(What this task involves) Restate the data below word for word. Skip any images it contains.

[start]

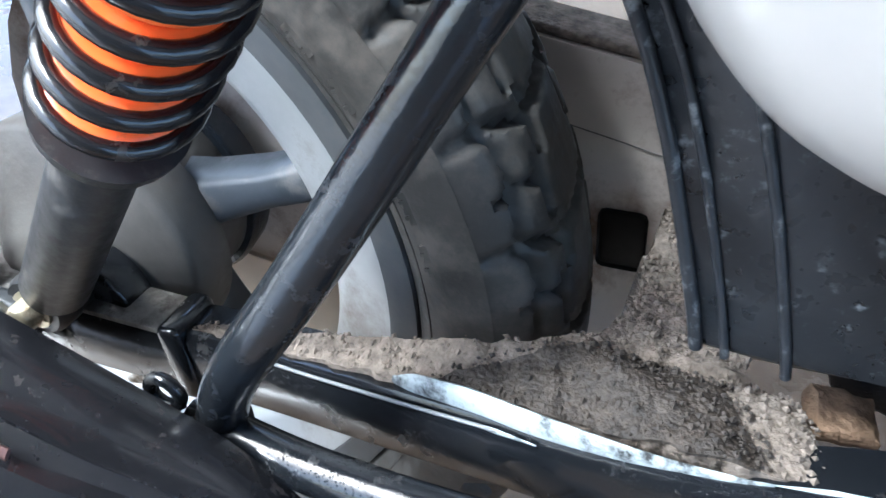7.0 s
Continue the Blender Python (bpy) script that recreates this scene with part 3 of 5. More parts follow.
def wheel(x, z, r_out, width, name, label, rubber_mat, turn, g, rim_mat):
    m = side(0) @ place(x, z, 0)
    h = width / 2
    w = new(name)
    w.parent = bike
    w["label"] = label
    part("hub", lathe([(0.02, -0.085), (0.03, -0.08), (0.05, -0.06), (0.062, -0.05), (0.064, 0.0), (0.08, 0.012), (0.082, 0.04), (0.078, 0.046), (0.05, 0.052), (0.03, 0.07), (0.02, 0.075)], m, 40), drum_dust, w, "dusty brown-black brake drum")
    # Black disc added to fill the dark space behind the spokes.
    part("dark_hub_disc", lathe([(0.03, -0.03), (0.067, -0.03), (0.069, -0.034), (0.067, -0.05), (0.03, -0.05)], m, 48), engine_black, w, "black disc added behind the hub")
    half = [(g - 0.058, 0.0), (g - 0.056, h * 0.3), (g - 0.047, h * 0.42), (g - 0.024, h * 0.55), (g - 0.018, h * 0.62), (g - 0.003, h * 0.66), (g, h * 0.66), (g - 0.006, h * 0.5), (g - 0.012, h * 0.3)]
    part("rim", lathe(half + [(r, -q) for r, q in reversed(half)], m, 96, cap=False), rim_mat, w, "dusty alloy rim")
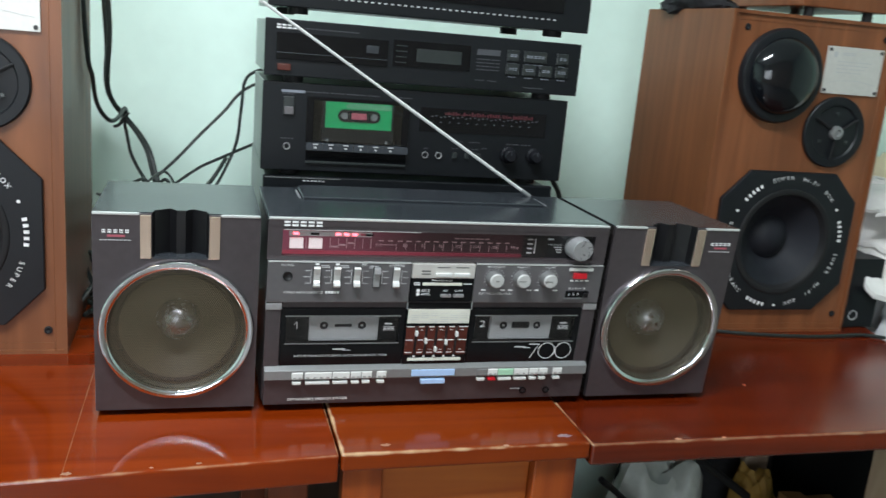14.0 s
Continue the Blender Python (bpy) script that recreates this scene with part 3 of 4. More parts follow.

[end]

(Exercise response)
7.0 s
Continue the Blender Python (bpy) script that recreates this scene with part 3 of 5. More parts follow.
def wheel(x, z, r_out, width, name, label, rubber_mat, turn, g, rim_mat):
    m = side(0) @ place(x, z, 0)
    h = width / 2
    w = new(name)
    w.parent = bike
    w["label"] = label
    part("hub", lathe([(0.02, -0.085), (0.03, -0.08), (0.05, -0.06), (0.062, -0.05), (0.064, 0.0), (0.08, 0.012), (0.082, 0.04), (0.078, 0.046), (0.05, 0.052), (0.03, 0.07), (0.02, 0.075)], m, 40), drum_dust, w, "dusty brown-black brake drum")
    # Black disc added to fill the dark space behind the spokes.
    part("dark_hub_disc", lathe([(0.03, -0.03), (0.067, -0.03), (0.069, -0.034), (0.067, -0.05), (0.03, -0.05)], m, 48), engine_black, w, "black disc added behind the hub")
    half = [(g - 0.058, 0.0), (g - 0.056, h * 0.3), (g - 0.047, h * 0.42), (g - 0.024, h * 0.55), (g - 0.018, h * 0.62), (g - 0.003, h * 0.66), (g, h * 0.66), (g - 0.006, h * 0.5), (g - 0.012, h * 0.3)]
    part("rim", lathe(half + [(r, -q) for r, q in reversed(half)], m, 96, cap=False), rim_mat, w, "dusty alloy rim")
14.0 s
Continue the Blender Python (bpy) script that recreates this scene with part 3 of 4. More parts follow.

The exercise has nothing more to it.